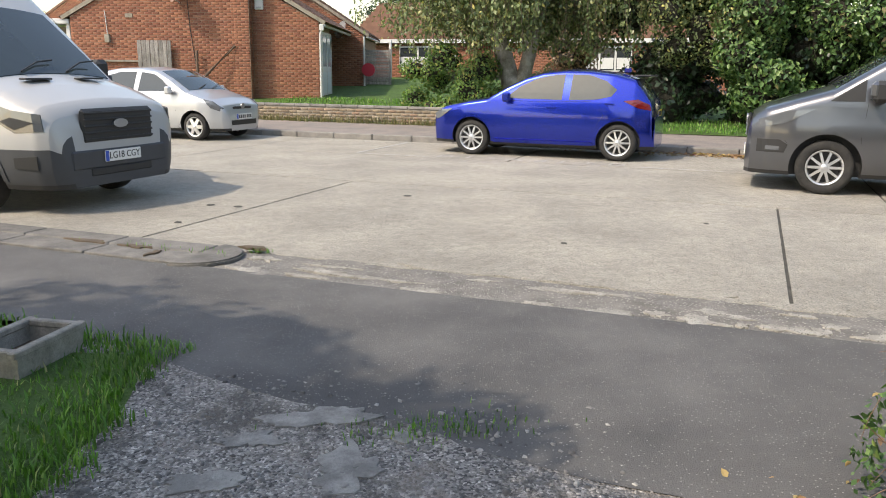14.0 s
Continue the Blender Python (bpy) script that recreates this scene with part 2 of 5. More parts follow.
def sheet(x0, x1, y0, y1, nx, ny, height, m=None):
    """A grid with a height function, as a bmesh."""
    bm = bmesh.new()
    rows = []
    for j in range(ny + 1):
        y = y0 + (y1 - y0) * j / ny
        rows.append([bm.verts.new((x0 + (x1 - x0) * i / nx, y, height(x0 + (x1 - x0) * i / nx, y))) for i in range(nx + 1)])
    for j in range(ny):
        for i in range(nx):
            bm.faces.new((rows[j][i], rows[j][i + 1], rows[j + 1][i + 1], rows[j + 1][i]))
    if m:
        bm.transform(m)
    return bm


def prism(points, depth0, depth1, axis="n"):
    """A solid from an outline in (s, z), run from n = depth0 to depth1 in the road's axes."""
    bm = bmesh.new()
    a = [bm.verts.new(rp(s, depth0, z)) for s, z in points]
    b = [bm.verts.new(rp(s, depth1, z)) for s, z in points]
    bm.faces.new(a)
    bm.faces.new(b[::-1])
    for i in range(len(a)):
        j = (i + 1) % len(a)
        bm.faces.new((a[j], a[i], b[i], b[j]))
    bmesh.ops.recalc_face_normals(bm, faces=bm.faces)
    return bm


# ---- ground ----
def lump(x, y, f):
    return noise.noise(Vector((x * f, y * f, 3.1)))


def lane_height(x, y):
    mid = math.exp(-((x - 0.85) / 0.55) ** 2) * 0.03
    flat = min(1.0, max(0.0, (20.0 - y) / 2.0))
    return (mid + lump(x, y, 0.8) * 0.018 + lump(x, y, 4.0) * 0.008 + lump(x, y, 14.0) * 0.004) * flat + 0.012 * (1 - flat)


structure("ground", sheet(-450, 450, -450, 450, 40, 40, lambda x, y: -0.06), SOIL, "wide flat ground of bare brown soil", "ground")
structure("gravel_lane", sheet(-2.6, 3.4, -9, 21.4, 80, 400, lane_height), GRAVEL, "worn grey gravel lane with pale wheel tracks", "lane", smooth=True)


def path_edge(s_):
    """The footpath's edge towards lane and lawn."""
    return float(np.interp(s_, [-11.3, -10.2, -9.4, -8.3], [18.40, 18.12, 17.98, 17.82])) + 0.035 * lump(s_, 1.0, 1.9) + 0.02 * lump(s_, 2.0, 6.0)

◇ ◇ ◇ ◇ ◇

§ Short exercise
Transcribe the whole listing exactly. Pictures stay out of your copy.

§ Task response
14.0 s
Continue the Blender Python (bpy) script that recreates this scene with part 2 of 5. More parts follow.
def sheet(x0, x1, y0, y1, nx, ny, height, m=None):
    """A grid with a height function, as a bmesh."""
    bm = bmesh.new()
    rows = []
    for j in range(ny + 1):
        y = y0 + (y1 - y0) * j / ny
        rows.append([bm.verts.new((x0 + (x1 - x0) * i / nx, y, height(x0 + (x1 - x0) * i / nx, y))) for i in range(nx + 1)])
    for j in range(ny):
        for i in range(nx):
            bm.faces.new((rows[j][i], rows[j][i + 1], rows[j + 1][i + 1], rows[j + 1][i]))
    if m:
        bm.transform(m)
    return bm


def prism(points, depth0, depth1, axis="n"):
    """A solid from an outline in (s, z), run from n = depth0 to depth1 in the road's axes."""
    bm = bmesh.new()
    a = [bm.verts.new(rp(s, depth0, z)) for s, z in points]
    b = [bm.verts.new(rp(s, depth1, z)) for s, z in points]
    bm.faces.new(a)
    bm.faces.new(b[::-1])
    for i in range(len(a)):
        j = (i + 1) % len(a)
        bm.faces.new((a[j], a[i], b[i], b[j]))
    bmesh.ops.recalc_face_normals(bm, faces=bm.faces)
    return bm


# ---- ground ----
def lump(x, y, f):
    return noise.noise(Vector((x * f, y * f, 3.1)))


def lane_height(x, y):
    mid = math.exp(-((x - 0.85) / 0.55) ** 2) * 0.03
    flat = min(1.0, max(0.0, (20.0 - y) / 2.0))
    return (mid + lump(x, y, 0.8) * 0.018 + lump(x, y, 4.0) * 0.008 + lump(x, y, 14.0) * 0.004) * flat + 0.012 * (1 - flat)


structure("ground", sheet(-450, 450, -450, 450, 40, 40, lambda x, y: -0.06), SOIL, "wide flat ground of bare brown soil", "ground")
structure("gravel_lane", sheet(-2.6, 3.4, -9, 21.4, 80, 400, lane_height), GRAVEL, "worn grey gravel lane with pale wheel tracks", "lane", smooth=True)


def path_edge(s_):
    """The footpath's edge towards lane and lawn."""
    return float(np.interp(s_, [-11.3, -10.2, -9.4, -8.3], [18.40, 18.12, 17.98, 17.82])) + 0.035 * lump(s_, 1.0, 1.9) + 0.02 * lump(s_, 2.0, 6.0)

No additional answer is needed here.